• _Task statement_:
Output the full listing below exactly as it reads, and skip anything that is a picture.

• _Supplied information_:
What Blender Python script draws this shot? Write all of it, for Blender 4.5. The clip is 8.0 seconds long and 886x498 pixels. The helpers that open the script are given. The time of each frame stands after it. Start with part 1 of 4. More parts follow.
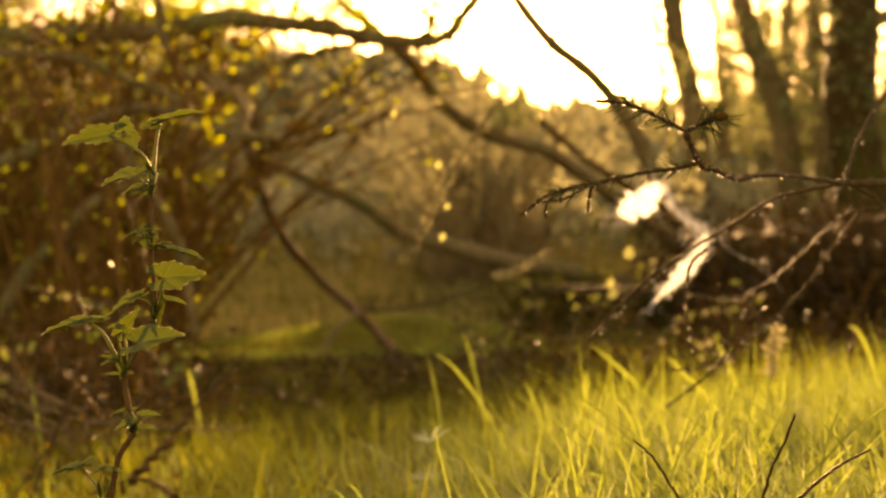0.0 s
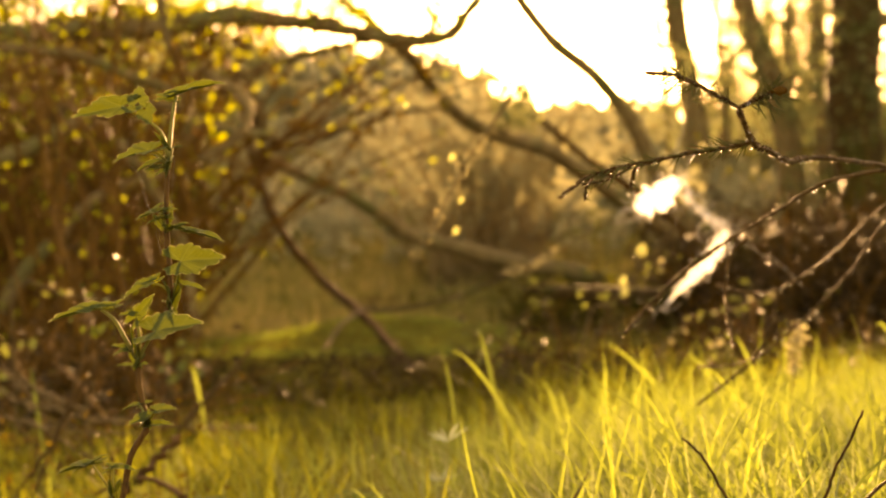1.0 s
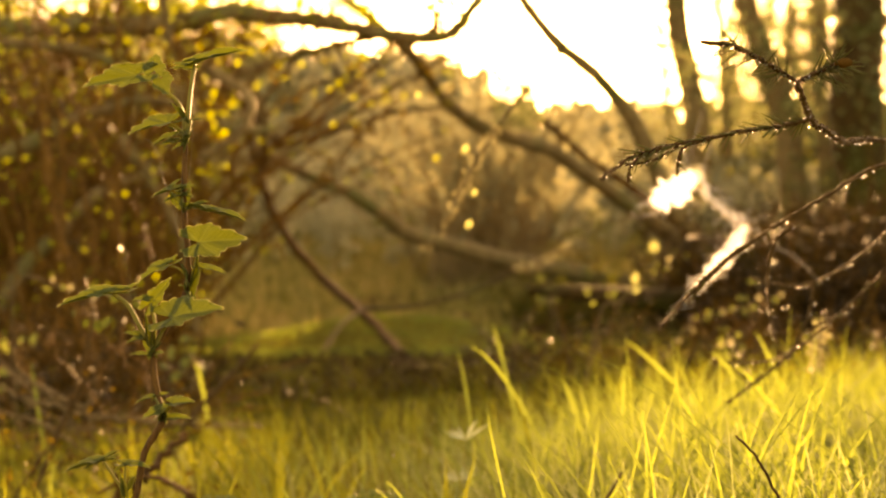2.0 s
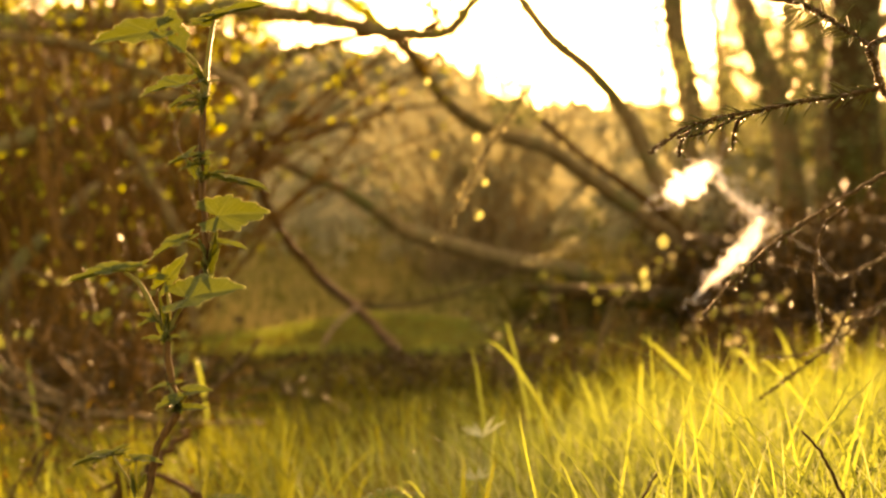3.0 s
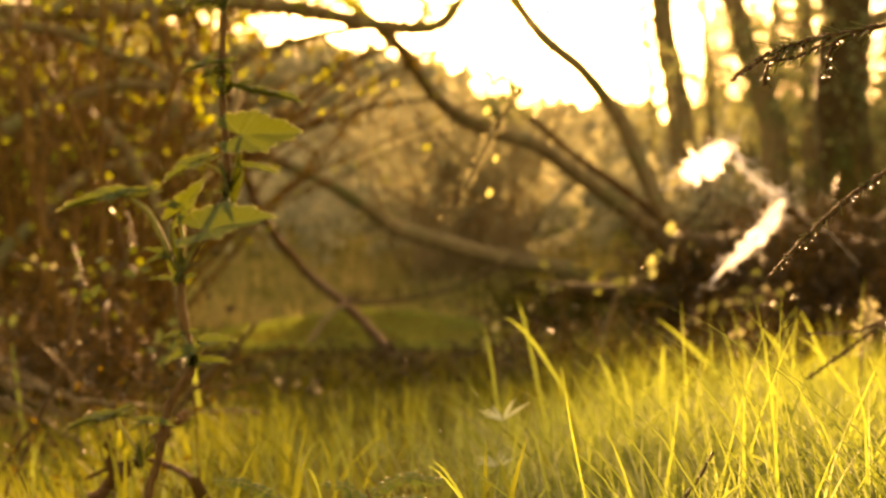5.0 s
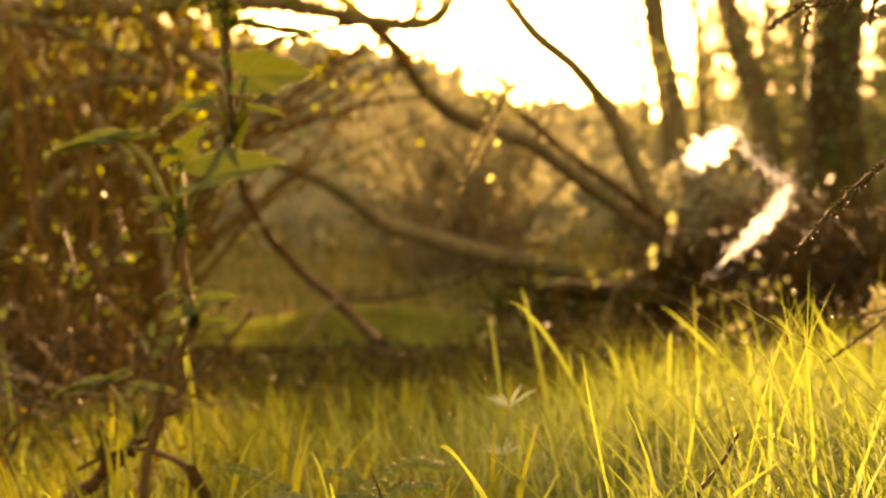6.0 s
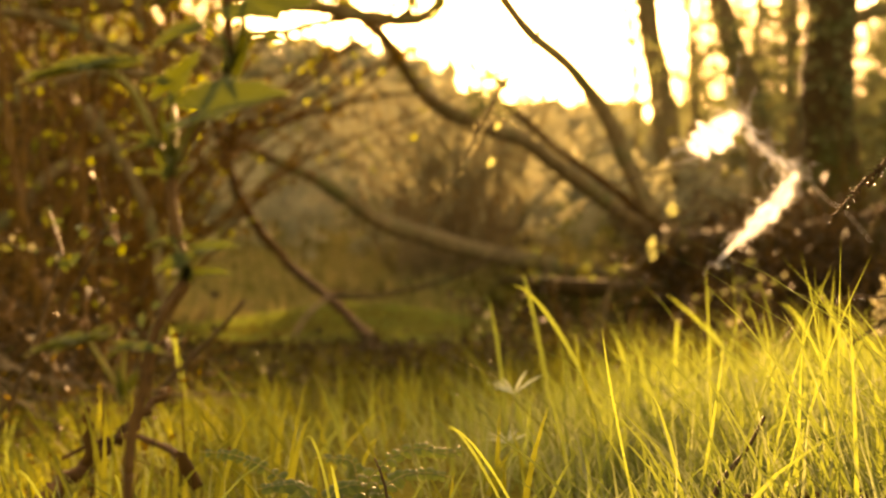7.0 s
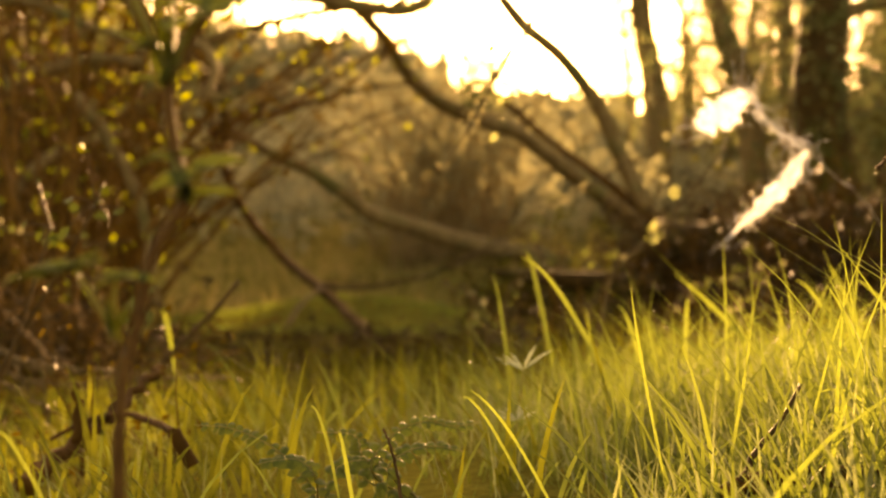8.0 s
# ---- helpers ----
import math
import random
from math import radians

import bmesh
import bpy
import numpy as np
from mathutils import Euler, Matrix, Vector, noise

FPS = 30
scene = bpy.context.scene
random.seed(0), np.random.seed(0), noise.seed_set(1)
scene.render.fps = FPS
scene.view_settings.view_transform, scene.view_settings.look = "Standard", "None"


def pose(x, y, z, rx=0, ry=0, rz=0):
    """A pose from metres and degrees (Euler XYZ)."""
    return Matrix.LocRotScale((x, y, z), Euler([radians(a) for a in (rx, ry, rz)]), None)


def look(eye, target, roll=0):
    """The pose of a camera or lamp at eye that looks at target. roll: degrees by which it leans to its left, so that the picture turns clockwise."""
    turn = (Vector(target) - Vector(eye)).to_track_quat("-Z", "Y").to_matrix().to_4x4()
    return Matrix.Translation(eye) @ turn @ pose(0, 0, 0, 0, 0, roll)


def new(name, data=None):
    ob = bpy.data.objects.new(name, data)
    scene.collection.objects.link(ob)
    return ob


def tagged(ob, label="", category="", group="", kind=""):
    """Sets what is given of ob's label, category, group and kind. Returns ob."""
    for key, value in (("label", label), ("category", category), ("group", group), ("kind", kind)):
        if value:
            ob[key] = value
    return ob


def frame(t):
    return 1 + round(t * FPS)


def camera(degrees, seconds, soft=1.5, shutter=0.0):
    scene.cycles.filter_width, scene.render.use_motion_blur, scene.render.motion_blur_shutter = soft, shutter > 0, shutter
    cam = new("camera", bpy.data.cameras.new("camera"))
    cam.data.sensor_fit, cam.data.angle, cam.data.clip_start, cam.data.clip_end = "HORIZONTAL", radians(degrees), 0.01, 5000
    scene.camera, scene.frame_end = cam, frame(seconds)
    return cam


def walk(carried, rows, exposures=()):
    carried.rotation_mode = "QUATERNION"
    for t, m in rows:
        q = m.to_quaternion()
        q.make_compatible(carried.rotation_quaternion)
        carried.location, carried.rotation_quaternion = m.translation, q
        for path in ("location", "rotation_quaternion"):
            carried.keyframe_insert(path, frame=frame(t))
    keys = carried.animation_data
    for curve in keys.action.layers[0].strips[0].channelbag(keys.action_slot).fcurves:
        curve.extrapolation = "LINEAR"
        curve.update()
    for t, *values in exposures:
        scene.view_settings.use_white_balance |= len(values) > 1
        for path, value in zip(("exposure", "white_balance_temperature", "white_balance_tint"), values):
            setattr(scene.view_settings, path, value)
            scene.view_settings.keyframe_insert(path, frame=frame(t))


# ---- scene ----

• _The answer_:
What Blender Python script draws this shot? Write all of it, for Blender 4.5. The clip is 8.0 seconds long and 886x498 pixels. The helpers that open the script are given. The time of each frame stands after it. Start with part 1 of 4. More parts follow.
0.0 s
1.0 s
2.0 s
3.0 s
5.0 s
6.0 s
7.0 s
8.0 s
# ---- helpers ----
import math
import random
from math import radians

import bmesh
import bpy
import numpy as np
from mathutils import Euler, Matrix, Vector, noise

FPS = 30
scene = bpy.context.scene
random.seed(0), np.random.seed(0), noise.seed_set(1)
scene.render.fps = FPS
scene.view_settings.view_transform, scene.view_settings.look = "Standard", "None"


def pose(x, y, z, rx=0, ry=0, rz=0):
    """A pose from metres and degrees (Euler XYZ)."""
    return Matrix.LocRotScale((x, y, z), Euler([radians(a) for a in (rx, ry, rz)]), None)


def look(eye, target, roll=0):
    """The pose of a camera or lamp at eye that looks at target. roll: degrees by which it leans to its left, so that the picture turns clockwise."""
    turn = (Vector(target) - Vector(eye)).to_track_quat("-Z", "Y").to_matrix().to_4x4()
    return Matrix.Translation(eye) @ turn @ pose(0, 0, 0, 0, 0, roll)


def new(name, data=None):
    ob = bpy.data.objects.new(name, data)
    scene.collection.objects.link(ob)
    return ob


def tagged(ob, label="", category="", group="", kind=""):
    """Sets what is given of ob's label, category, group and kind. Returns ob."""
    for key, value in (("label", label), ("category", category), ("group", group), ("kind", kind)):
        if value:
            ob[key] = value
    return ob


def frame(t):
    return 1 + round(t * FPS)


def camera(degrees, seconds, soft=1.5, shutter=0.0):
    scene.cycles.filter_width, scene.render.use_motion_blur, scene.render.motion_blur_shutter = soft, shutter > 0, shutter
    cam = new("camera", bpy.data.cameras.new("camera"))
    cam.data.sensor_fit, cam.data.angle, cam.data.clip_start, cam.data.clip_end = "HORIZONTAL", radians(degrees), 0.01, 5000
    scene.camera, scene.frame_end = cam, frame(seconds)
    return cam


def walk(carried, rows, exposures=()):
    carried.rotation_mode = "QUATERNION"
    for t, m in rows:
        q = m.to_quaternion()
        q.make_compatible(carried.rotation_quaternion)
        carried.location, carried.rotation_quaternion = m.translation, q
        for path in ("location", "rotation_quaternion"):
            carried.keyframe_insert(path, frame=frame(t))
    keys = carried.animation_data
    for curve in keys.action.layers[0].strips[0].channelbag(keys.action_slot).fcurves:
        curve.extrapolation = "LINEAR"
        curve.update()
    for t, *values in exposures:
        scene.view_settings.use_white_balance |= len(values) > 1
        for path, value in zip(("exposure", "white_balance_temperature", "white_balance_tint"), values):
            setattr(scene.view_settings, path, value)
            scene.view_settings.keyframe_insert(path, frame=frame(t))


# ---- scene ----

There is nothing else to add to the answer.